Он презрительно фыркнул.
– Особым умом она никогда не отличалась, это уж точно.
– Моя… моя бабушка?
– Ага.
Он склонил голову набок, как будто это впервые пришло ему в голову.
– Твоя бабка, вроде того.
– Что с ней случилось?
Салли рассмеялся холодным, пугающим смехом. Таков был его ответ.
– Так ты знал, где был мой отец? Что он жил у Йирли?
– Связаться с ним я не мог. Без сцен бы не получилось, а это последнее, чего мне хотелось. Но я ждал слишком долго. Он прячется и знает, что я никогда не достану его. Но, пожалуй, мне и не нужно, правда?
– В каком смысле?
– Я знаю, что ты была там. И если я не могу добраться до него, то могу хотя бы добраться до тебя. Я ждал тебя, мисси. Все это время, – медленно произнес он. – Ждал, когда ты вернешься.
Внутри у меня все похолодело.
– Почему ты не сказал, кто ты?
– А почему до тебя так долго доходило? – фыркнул он.
Целую минуту никто из нас не произносил ни звука. Наконец я спросила:
– Так ты этого ждал?
Салли поерзал в кресле. Было слышно, как скрипят его кости.
– Любой ребенок – это ошибка, – сказал он. – Любой. Все на свете. Усекла, мисси?
– Не знаю, – медленно произнесла я. – А что еще ты можешь съесть?
Салли рассмеялся.
– Котелок у тебя теперь заварил.
«Вяленый язык папаши, сердце мамаши в похлебке…» Он с шумом выдохнул, и его дыхание смердело, как вонь с поля боя, где за день до этого шла кровавая битва, вперемешку с миазмами тысячи помоек. Представляете, каково это? Человек всю жизнь жрал трупы и никогда не чистил зубы.
Ножа я не видела, но знала, что он есть. Он собирался убить меня тем же, чем чистил яблоки.
«Убирайся, – сказала мама. – Убегай как можно быстрее, иначе он прижмет тебя одеялом, и ты уже не выберешься».
Я часто мечтала о том, чтобы умереть, но не хотелось умирать вот так. Я сбросила одеяло, и он тут же бросился к кровати, навалившись на меня, но не полностью – он схватил мои руки, но ноги у меня оставались свободными. Я ощутила на левом запястье холод стали.

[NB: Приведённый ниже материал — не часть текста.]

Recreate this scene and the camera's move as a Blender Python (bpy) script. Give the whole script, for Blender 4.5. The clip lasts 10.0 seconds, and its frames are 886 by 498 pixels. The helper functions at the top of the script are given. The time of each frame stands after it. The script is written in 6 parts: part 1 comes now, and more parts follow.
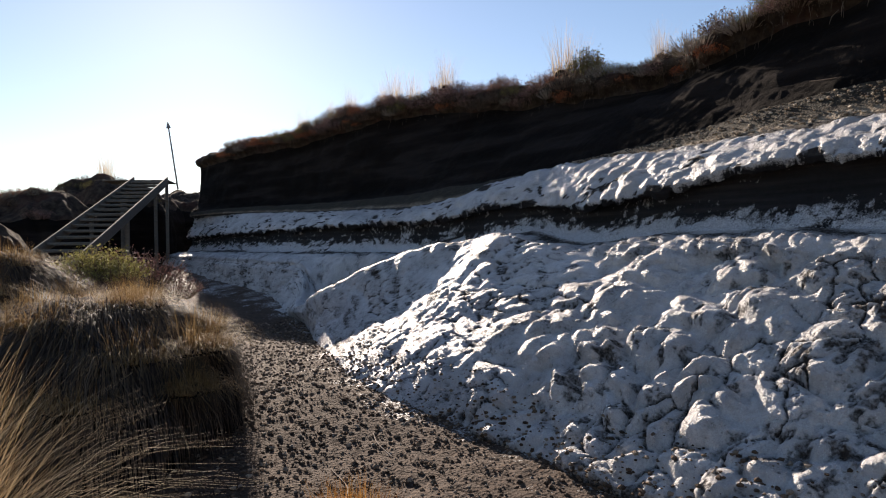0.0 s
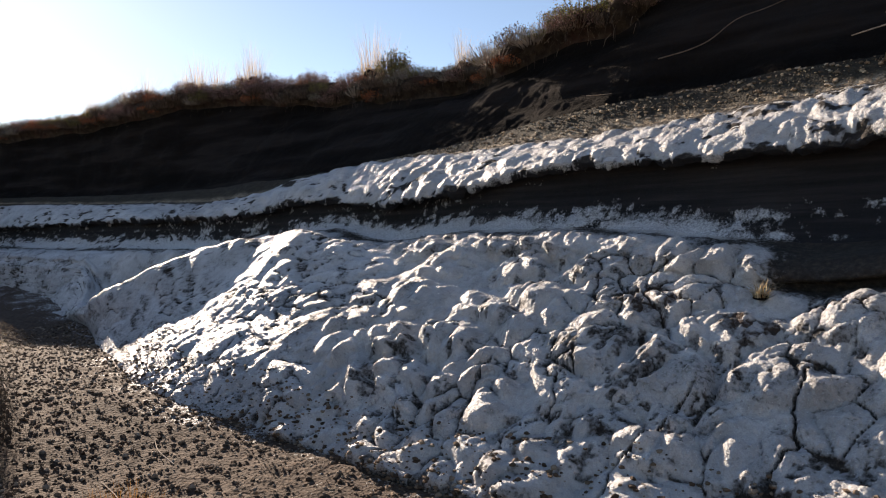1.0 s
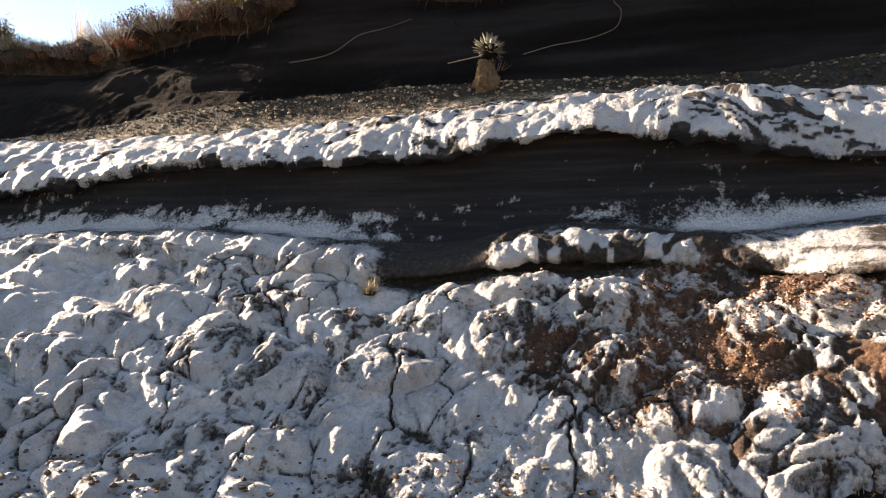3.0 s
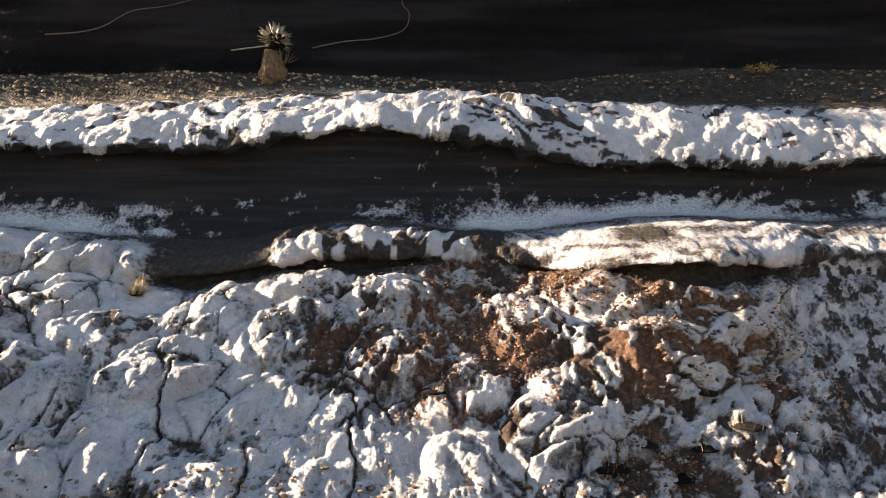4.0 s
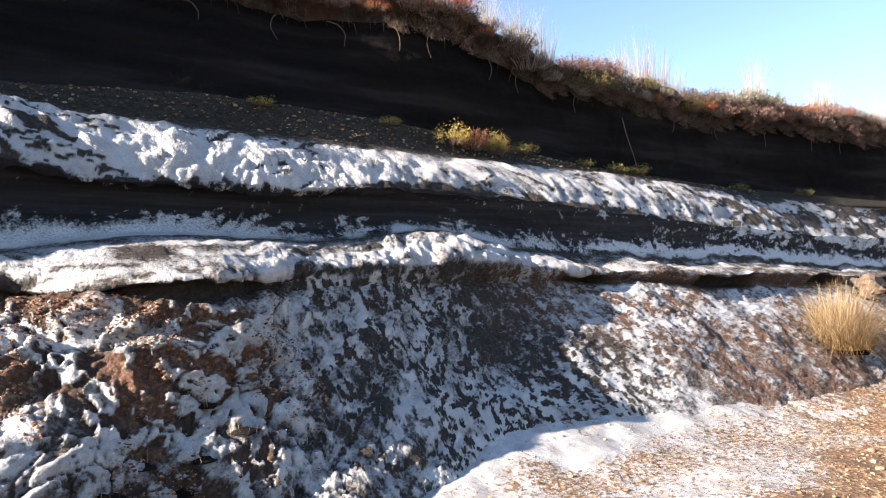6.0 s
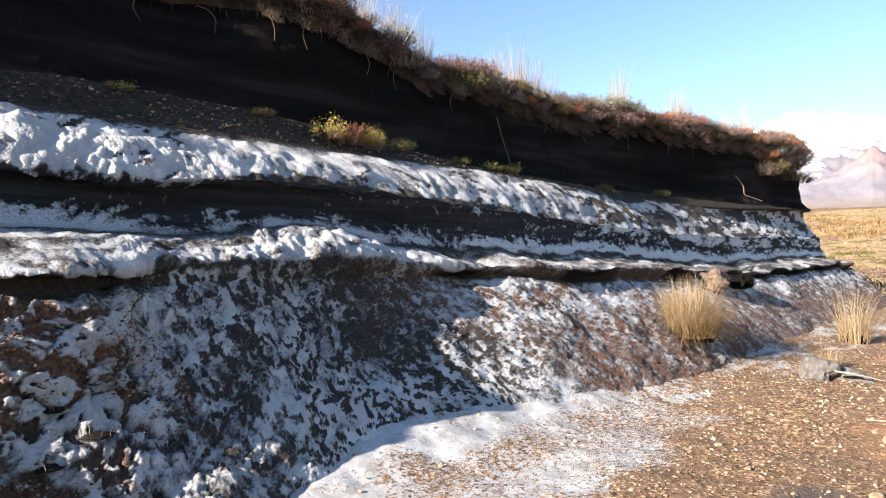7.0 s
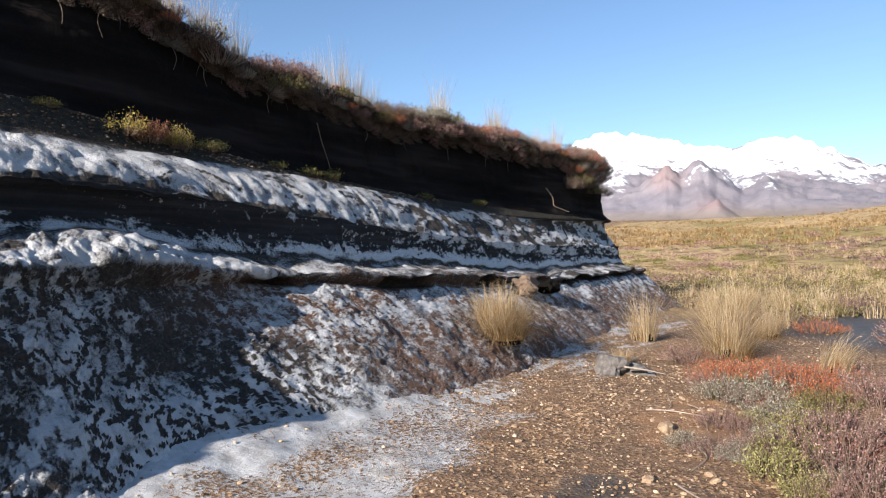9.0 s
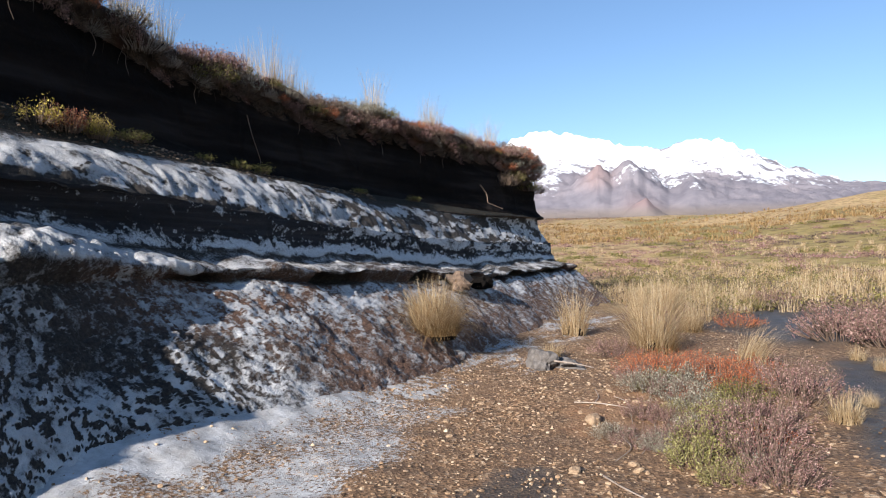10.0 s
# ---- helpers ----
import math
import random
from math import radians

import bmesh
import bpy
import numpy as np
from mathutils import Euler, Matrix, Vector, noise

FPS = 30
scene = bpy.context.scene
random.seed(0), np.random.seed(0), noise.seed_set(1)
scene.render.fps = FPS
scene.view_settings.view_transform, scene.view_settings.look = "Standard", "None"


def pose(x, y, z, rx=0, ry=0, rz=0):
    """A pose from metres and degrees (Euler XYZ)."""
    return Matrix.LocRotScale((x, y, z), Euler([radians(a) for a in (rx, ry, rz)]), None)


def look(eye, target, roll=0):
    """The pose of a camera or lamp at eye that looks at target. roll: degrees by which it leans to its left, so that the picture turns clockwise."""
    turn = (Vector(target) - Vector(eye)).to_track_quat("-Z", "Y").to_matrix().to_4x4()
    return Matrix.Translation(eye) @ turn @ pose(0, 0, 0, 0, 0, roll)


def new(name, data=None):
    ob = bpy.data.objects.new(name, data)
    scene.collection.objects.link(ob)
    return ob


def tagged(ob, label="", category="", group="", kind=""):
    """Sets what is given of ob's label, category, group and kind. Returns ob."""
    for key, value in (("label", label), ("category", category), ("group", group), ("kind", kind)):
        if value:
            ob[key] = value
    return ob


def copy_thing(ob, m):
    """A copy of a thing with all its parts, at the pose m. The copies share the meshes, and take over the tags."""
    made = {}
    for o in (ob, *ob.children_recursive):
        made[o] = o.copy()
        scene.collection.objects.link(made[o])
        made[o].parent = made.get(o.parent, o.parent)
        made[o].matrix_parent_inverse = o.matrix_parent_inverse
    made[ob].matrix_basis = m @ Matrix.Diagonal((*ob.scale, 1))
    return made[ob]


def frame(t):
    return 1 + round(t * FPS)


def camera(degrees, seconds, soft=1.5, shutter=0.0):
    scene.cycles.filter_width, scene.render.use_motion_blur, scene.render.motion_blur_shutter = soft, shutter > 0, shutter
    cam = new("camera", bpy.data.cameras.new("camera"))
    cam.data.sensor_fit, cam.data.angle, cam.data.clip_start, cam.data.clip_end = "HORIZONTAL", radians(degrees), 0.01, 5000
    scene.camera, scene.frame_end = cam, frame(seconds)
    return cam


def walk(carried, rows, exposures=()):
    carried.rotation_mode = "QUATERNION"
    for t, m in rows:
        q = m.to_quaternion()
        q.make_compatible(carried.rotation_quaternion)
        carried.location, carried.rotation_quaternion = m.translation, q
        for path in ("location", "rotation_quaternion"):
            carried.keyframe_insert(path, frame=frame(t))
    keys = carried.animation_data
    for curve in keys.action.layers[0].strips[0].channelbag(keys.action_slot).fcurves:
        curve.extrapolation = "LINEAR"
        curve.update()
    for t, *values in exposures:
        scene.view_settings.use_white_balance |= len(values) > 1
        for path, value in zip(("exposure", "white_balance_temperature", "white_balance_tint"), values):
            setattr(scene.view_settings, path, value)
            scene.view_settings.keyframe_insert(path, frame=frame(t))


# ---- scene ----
cam = camera(66.2, 10.0, 1.1)
PATH = [
    (0, (0.1, -0.09, 1.399), (-1.639, 0.899, 1.392), -1.0),
    (0.5, (0.15, -0.003, 1.371), (-1.449, 1.199, 1.36), -0.9),
    (1, (0.214, 0.057, 1.364), (-1.202, 1.469, 1.349), -0.5),
    (1.5, (0.267, 0.094, 1.352), (-0.956, 1.676, 1.336), -0.4),
    (2, (0.331, 0.127, 1.354), (-0.712, 1.833, 1.333), -0.3),
    (2.2, (0.355, 0.162, 1.348), (-0.606, 1.916, 1.328), -0.1),
    (3.3, (0.523, 0.21, 1.379), (0.122, 2.17, 1.352), -0.7),
    (3.5, (0.559, 0.255, 1.363), (0.286, 2.236, 1.337), -0.7),
    (4, (0.558, 0.252, 1.362), (0.557, 2.252, 1.328), 0.0),
    (4.5, (0.539, 0.211, 1.39), (0.893, 2.18, 1.36), -0.2),
    (4.9, (0.542, 0.11, 1.396), (1.201, 1.998, 1.406), -0.5),
    (5, (0.591, 0.158, 1.396), (1.305, 2.026, 1.41), -0.7),
    (5.5, (0.631, 0.098, 1.361), (1.651, 1.818, 1.389), -0.9),
    (6, (0.672, 0.08, 1.34), (1.915, 1.647, 1.361), -0.7),
    (6.2, (0.681, 0.08, 1.334), (1.989, 1.593, 1.347), -0.7),
    (7.3, (0.731, -0.015, 1.321), (2.271, 1.261, 1.331), -0.5),
    (7.5, (0.743, -0.023, 1.325), (2.311, 1.218, 1.336), -0.5),
    (8, (0.791, -0.057, 1.311), (2.434, 1.083, 1.329), -0.8),
    (8.5, (0.833, -0.086, 1.307), (2.543, 0.95, 1.33), -0.7),
    (9, (0.875, -0.115, 1.297), (2.647, 0.812, 1.324), -0.6),
    (9.5, (0.9, -0.13, 1.291), (2.721, 0.699, 1.313), -0.5),
    (10, (0.914, -0.141, 1.287), (2.765, 0.616, 1.302), -0.5),
]
walk(cam, [(t, look(eye, target, roll)) for t, eye, target, roll in PATH],
     [(0.0, 1.0, 7500, 18), (1.0, 1.25, 7900, 18), (2.0, 1.6, 8500, 18), (3.5, 2.1, 9000, 19), (4.5, 2.15, 8700, 19), (5.5, 2.1, 7500, 17), (6.2, 2.0, 7000, 15), (8.0, 1.5, 6700, 12), (10.0, 1.06, 6300, 12)])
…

– Ты соврал мне! – крикнула я. – Соврал!
– Я никогда не вру, – прошипел он, и от его зловонного дыхания я едва не потеряла сознание. – Я ем только мертвецов. Просто не всегда жду, пока они откинутся сами по себе.
Зачем тогда он выжидал, рассказывал мне всякие истории? Задавал мне вопросы? Учил меня чему-то? Какой в этом смысл, если он собирался просто съесть меня?
Ради развлечения. Или чтобы раскормить меня.
«Теперь выдерни левую руку – пусть он постарается ухватиться за нож, – а ты тем временем схвати приз».
Согнув ноги в коленях, я постаралась ударить его пяткой, и хотя это была довольно жалкая попытка, мне удалось вытащить левую руку и стукнуть ею по рукоятке ножа. Я продолжала пинаться, пытаясь дотянуться до стоявшего на тумбочке приза. Ощутив под пальцами холод металлического сфинкса, я почувствовала, как у меня екнуло сердце; я схватила его за крыло и замахнулась им по широкой дуге.